Reproduce every line of the material below, but drop the pictures.

Information provided:
....

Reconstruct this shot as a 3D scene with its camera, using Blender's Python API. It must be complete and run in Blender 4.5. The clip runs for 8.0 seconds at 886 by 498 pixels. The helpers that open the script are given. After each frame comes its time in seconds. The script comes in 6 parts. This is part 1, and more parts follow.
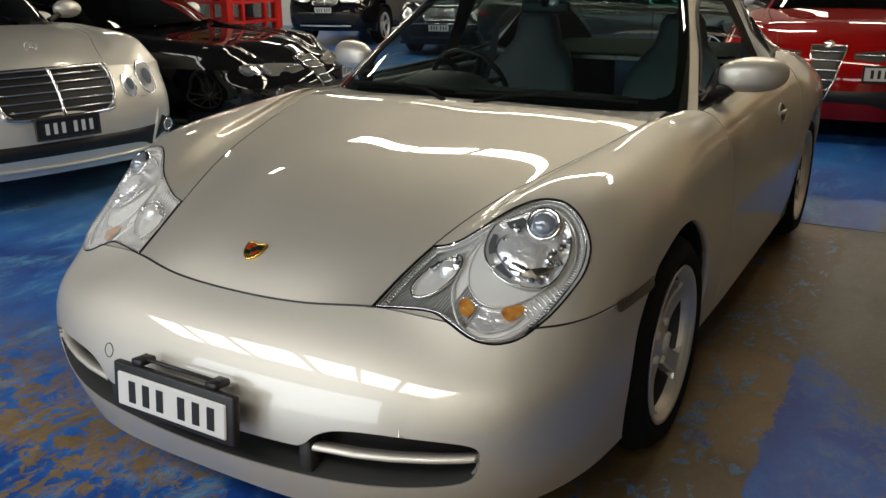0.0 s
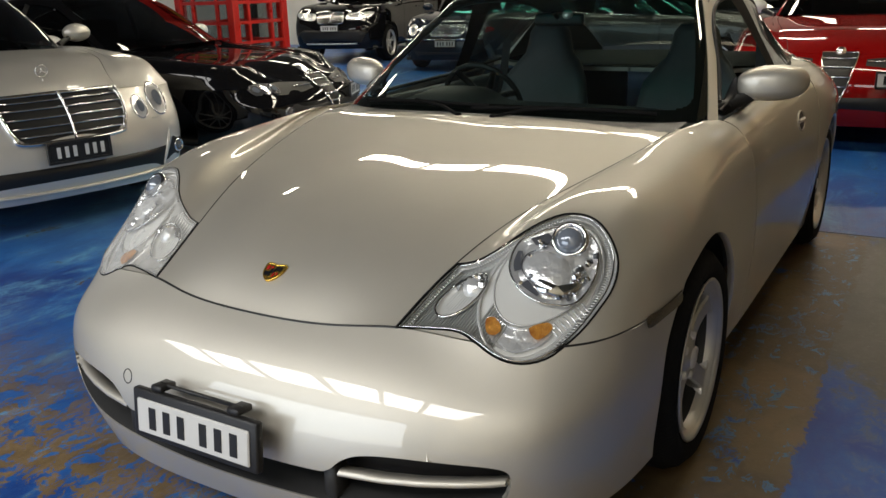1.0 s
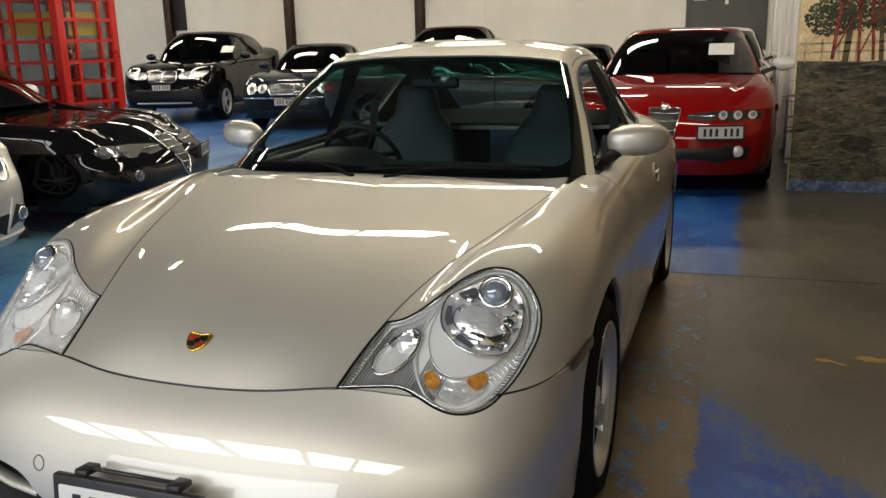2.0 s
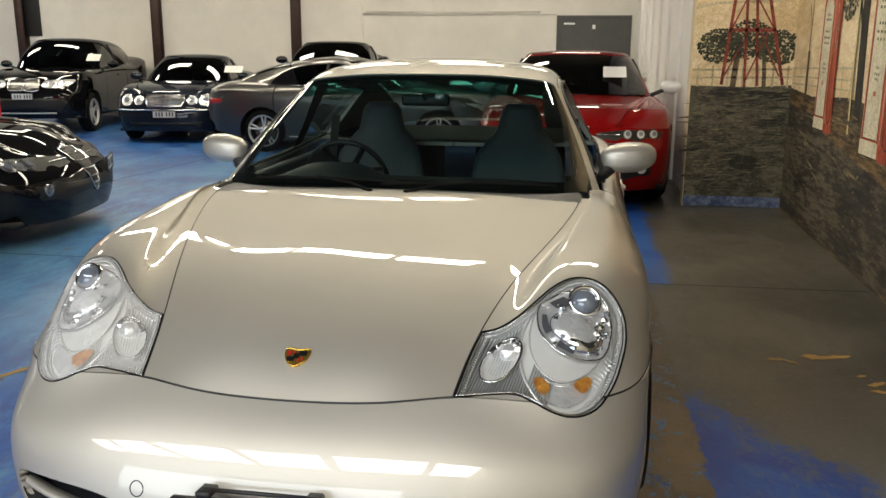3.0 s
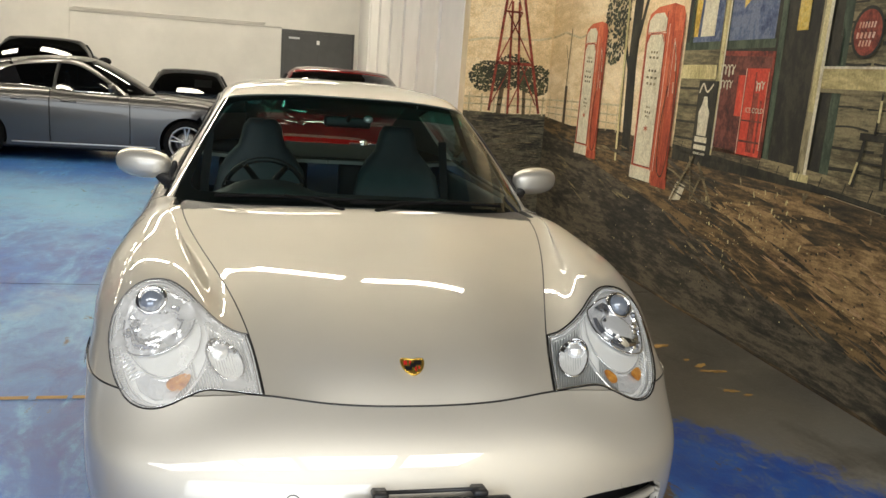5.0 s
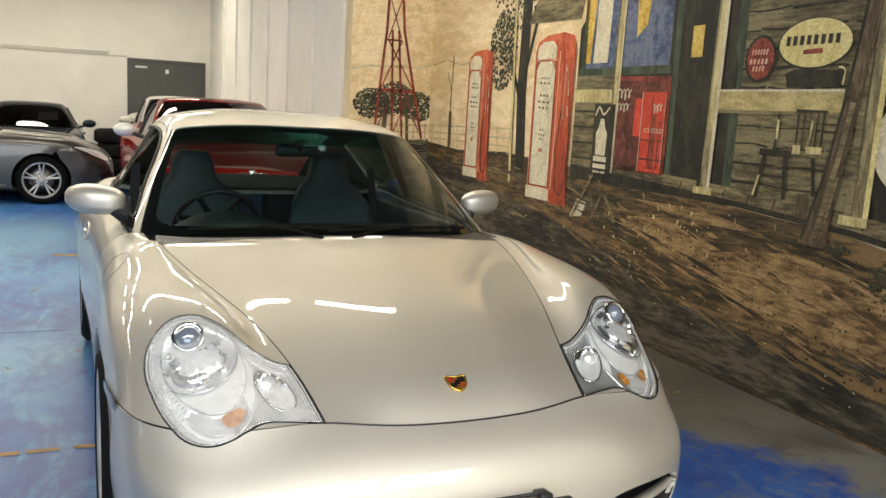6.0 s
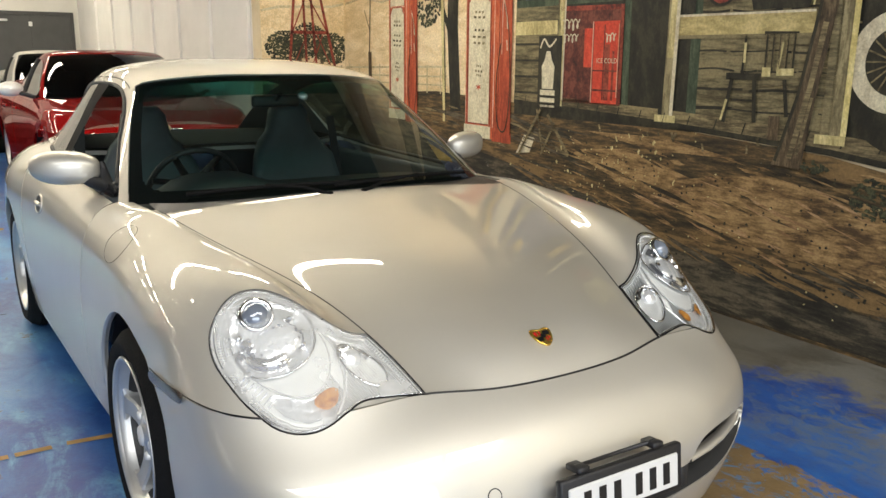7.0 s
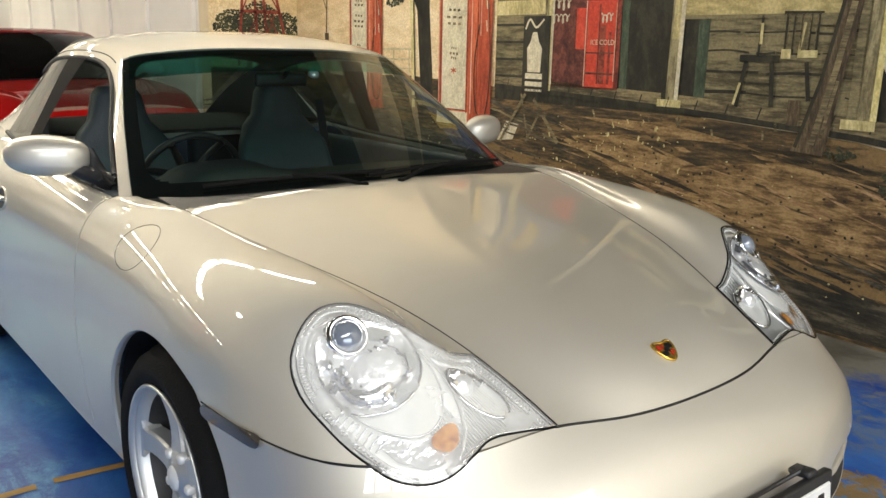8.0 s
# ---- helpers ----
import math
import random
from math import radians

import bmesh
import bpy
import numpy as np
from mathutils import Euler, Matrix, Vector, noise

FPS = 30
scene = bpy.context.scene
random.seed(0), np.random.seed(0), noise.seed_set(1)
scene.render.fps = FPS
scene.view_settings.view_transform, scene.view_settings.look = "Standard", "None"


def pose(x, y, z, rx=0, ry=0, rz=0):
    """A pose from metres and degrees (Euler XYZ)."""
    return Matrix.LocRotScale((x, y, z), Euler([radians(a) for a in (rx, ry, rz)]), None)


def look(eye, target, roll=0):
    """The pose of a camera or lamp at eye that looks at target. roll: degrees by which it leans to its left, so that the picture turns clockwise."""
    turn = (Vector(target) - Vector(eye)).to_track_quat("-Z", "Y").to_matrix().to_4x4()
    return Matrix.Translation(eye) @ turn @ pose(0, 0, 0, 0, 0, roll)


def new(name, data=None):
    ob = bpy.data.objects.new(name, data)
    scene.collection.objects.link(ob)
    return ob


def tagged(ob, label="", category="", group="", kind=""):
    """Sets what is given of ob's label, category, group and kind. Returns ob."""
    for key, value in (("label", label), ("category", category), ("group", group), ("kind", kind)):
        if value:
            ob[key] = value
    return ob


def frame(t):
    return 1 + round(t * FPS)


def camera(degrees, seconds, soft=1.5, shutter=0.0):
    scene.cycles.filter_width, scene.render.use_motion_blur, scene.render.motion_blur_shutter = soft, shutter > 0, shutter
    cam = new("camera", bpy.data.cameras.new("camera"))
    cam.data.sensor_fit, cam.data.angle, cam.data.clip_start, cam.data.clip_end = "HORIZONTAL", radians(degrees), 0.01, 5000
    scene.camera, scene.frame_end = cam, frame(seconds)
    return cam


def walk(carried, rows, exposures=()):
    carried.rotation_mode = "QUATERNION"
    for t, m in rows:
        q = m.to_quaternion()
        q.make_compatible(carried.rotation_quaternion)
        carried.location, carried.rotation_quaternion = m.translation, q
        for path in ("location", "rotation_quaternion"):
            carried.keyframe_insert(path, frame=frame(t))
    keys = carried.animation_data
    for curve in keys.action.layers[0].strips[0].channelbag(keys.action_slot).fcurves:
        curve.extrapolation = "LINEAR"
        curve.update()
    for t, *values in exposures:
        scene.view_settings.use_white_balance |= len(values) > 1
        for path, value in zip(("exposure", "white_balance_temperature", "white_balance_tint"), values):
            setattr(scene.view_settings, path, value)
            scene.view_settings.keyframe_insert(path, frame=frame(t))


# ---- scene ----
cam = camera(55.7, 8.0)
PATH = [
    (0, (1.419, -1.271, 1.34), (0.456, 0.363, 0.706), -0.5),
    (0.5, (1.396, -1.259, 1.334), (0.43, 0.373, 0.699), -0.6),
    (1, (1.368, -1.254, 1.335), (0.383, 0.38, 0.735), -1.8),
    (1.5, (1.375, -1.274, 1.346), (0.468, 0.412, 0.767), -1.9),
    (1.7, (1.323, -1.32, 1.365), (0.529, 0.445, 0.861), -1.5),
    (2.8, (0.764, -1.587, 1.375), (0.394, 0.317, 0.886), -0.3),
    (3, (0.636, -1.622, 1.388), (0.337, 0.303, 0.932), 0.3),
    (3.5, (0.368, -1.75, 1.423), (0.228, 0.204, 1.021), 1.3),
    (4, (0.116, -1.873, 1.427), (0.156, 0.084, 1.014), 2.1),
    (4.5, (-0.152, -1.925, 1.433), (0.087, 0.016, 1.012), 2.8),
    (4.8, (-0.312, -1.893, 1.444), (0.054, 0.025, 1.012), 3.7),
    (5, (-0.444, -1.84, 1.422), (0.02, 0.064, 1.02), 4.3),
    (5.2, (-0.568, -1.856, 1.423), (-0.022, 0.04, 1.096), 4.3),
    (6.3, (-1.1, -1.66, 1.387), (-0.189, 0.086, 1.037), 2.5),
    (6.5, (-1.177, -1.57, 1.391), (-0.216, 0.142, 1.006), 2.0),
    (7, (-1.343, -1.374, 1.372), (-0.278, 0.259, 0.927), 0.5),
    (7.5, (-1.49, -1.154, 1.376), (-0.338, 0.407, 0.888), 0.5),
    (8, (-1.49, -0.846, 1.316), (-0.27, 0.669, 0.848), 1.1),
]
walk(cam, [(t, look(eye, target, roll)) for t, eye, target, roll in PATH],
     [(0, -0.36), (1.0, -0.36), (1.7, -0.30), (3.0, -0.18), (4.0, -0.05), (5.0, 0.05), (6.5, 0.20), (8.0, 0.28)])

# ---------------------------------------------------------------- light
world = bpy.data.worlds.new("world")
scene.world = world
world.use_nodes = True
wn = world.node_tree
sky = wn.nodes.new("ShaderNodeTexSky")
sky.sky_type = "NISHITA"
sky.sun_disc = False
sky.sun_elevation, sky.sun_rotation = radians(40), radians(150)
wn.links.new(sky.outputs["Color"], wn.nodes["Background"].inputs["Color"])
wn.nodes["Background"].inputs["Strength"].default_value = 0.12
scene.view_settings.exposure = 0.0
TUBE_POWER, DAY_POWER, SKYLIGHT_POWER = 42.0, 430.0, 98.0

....

Expected answer:
Reconstruct this shot as a 3D scene with its camera, using Blender's Python API. It must be complete and run in Blender 4.5. The clip runs for 8.0 seconds at 886 by 498 pixels. The helpers that open the script are given. After each frame comes its time in seconds. The script comes in 6 parts. This is part 1, and more parts follow.
0.0 s
1.0 s
2.0 s
3.0 s
5.0 s
6.0 s
7.0 s
8.0 s
# ---- helpers ----
import math
import random
from math import radians

import bmesh
import bpy
import numpy as np
from mathutils import Euler, Matrix, Vector, noise

FPS = 30
scene = bpy.context.scene
random.seed(0), np.random.seed(0), noise.seed_set(1)
scene.render.fps = FPS
scene.view_settings.view_transform, scene.view_settings.look = "Standard", "None"


def pose(x, y, z, rx=0, ry=0, rz=0):
    """A pose from metres and degrees (Euler XYZ)."""
    return Matrix.LocRotScale((x, y, z), Euler([radians(a) for a in (rx, ry, rz)]), None)


def look(eye, target, roll=0):
    """The pose of a camera or lamp at eye that looks at target. roll: degrees by which it leans to its left, so that the picture turns clockwise."""
    turn = (Vector(target) - Vector(eye)).to_track_quat("-Z", "Y").to_matrix().to_4x4()
    return Matrix.Translation(eye) @ turn @ pose(0, 0, 0, 0, 0, roll)


def new(name, data=None):
    ob = bpy.data.objects.new(name, data)
    scene.collection.objects.link(ob)
    return ob


def tagged(ob, label="", category="", group="", kind=""):
    """Sets what is given of ob's label, category, group and kind. Returns ob."""
    for key, value in (("label", label), ("category", category), ("group", group), ("kind", kind)):
        if value:
            ob[key] = value
    return ob


def frame(t):
    return 1 + round(t * FPS)


def camera(degrees, seconds, soft=1.5, shutter=0.0):
    scene.cycles.filter_width, scene.render.use_motion_blur, scene.render.motion_blur_shutter = soft, shutter > 0, shutter
    cam = new("camera", bpy.data.cameras.new("camera"))
    cam.data.sensor_fit, cam.data.angle, cam.data.clip_start, cam.data.clip_end = "HORIZONTAL", radians(degrees), 0.01, 5000
    scene.camera, scene.frame_end = cam, frame(seconds)
    return cam


def walk(carried, rows, exposures=()):
    carried.rotation_mode = "QUATERNION"
    for t, m in rows:
        q = m.to_quaternion()
        q.make_compatible(carried.rotation_quaternion)
        carried.location, carried.rotation_quaternion = m.translation, q
        for path in ("location", "rotation_quaternion"):
            carried.keyframe_insert(path, frame=frame(t))
    keys = carried.animation_data
    for curve in keys.action.layers[0].strips[0].channelbag(keys.action_slot).fcurves:
        curve.extrapolation = "LINEAR"
        curve.update()
    for t, *values in exposures:
        scene.view_settings.use_white_balance |= len(values) > 1
        for path, value in zip(("exposure", "white_balance_temperature", "white_balance_tint"), values):
            setattr(scene.view_settings, path, value)
            scene.view_settings.keyframe_insert(path, frame=frame(t))


# ---- scene ----
cam = camera(55.7, 8.0)
PATH = [
    (0, (1.419, -1.271, 1.34), (0.456, 0.363, 0.706), -0.5),
    (0.5, (1.396, -1.259, 1.334), (0.43, 0.373, 0.699), -0.6),
    (1, (1.368, -1.254, 1.335), (0.383, 0.38, 0.735), -1.8),
    (1.5, (1.375, -1.274, 1.346), (0.468, 0.412, 0.767), -1.9),
    (1.7, (1.323, -1.32, 1.365), (0.529, 0.445, 0.861), -1.5),
    (2.8, (0.764, -1.587, 1.375), (0.394, 0.317, 0.886), -0.3),
    (3, (0.636, -1.622, 1.388), (0.337, 0.303, 0.932), 0.3),
    (3.5, (0.368, -1.75, 1.423), (0.228, 0.204, 1.021), 1.3),
    (4, (0.116, -1.873, 1.427), (0.156, 0.084, 1.014), 2.1),
    (4.5, (-0.152, -1.925, 1.433), (0.087, 0.016, 1.012), 2.8),
    (4.8, (-0.312, -1.893, 1.444), (0.054, 0.025, 1.012), 3.7),
    (5, (-0.444, -1.84, 1.422), (0.02, 0.064, 1.02), 4.3),
    (5.2, (-0.568, -1.856, 1.423), (-0.022, 0.04, 1.096), 4.3),
    (6.3, (-1.1, -1.66, 1.387), (-0.189, 0.086, 1.037), 2.5),
    (6.5, (-1.177, -1.57, 1.391), (-0.216, 0.142, 1.006), 2.0),
    (7, (-1.343, -1.374, 1.372), (-0.278, 0.259, 0.927), 0.5),
    (7.5, (-1.49, -1.154, 1.376), (-0.338, 0.407, 0.888), 0.5),
    (8, (-1.49, -0.846, 1.316), (-0.27, 0.669, 0.848), 1.1),
]
walk(cam, [(t, look(eye, target, roll)) for t, eye, target, roll in PATH],
     [(0, -0.36), (1.0, -0.36), (1.7, -0.30), (3.0, -0.18), (4.0, -0.05), (5.0, 0.05), (6.5, 0.20), (8.0, 0.28)])

# ---------------------------------------------------------------- light
world = bpy.data.worlds.new("world")
scene.world = world
world.use_nodes = True
wn = world.node_tree
sky = wn.nodes.new("ShaderNodeTexSky")
sky.sky_type = "NISHITA"
sky.sun_disc = False
sky.sun_elevation, sky.sun_rotation = radians(40), radians(150)
wn.links.new(sky.outputs["Color"], wn.nodes["Background"].inputs["Color"])
wn.nodes["Background"].inputs["Strength"].default_value = 0.12
scene.view_settings.exposure = 0.0
TUBE_POWER, DAY_POWER, SKYLIGHT_POWER = 42.0, 430.0, 98.0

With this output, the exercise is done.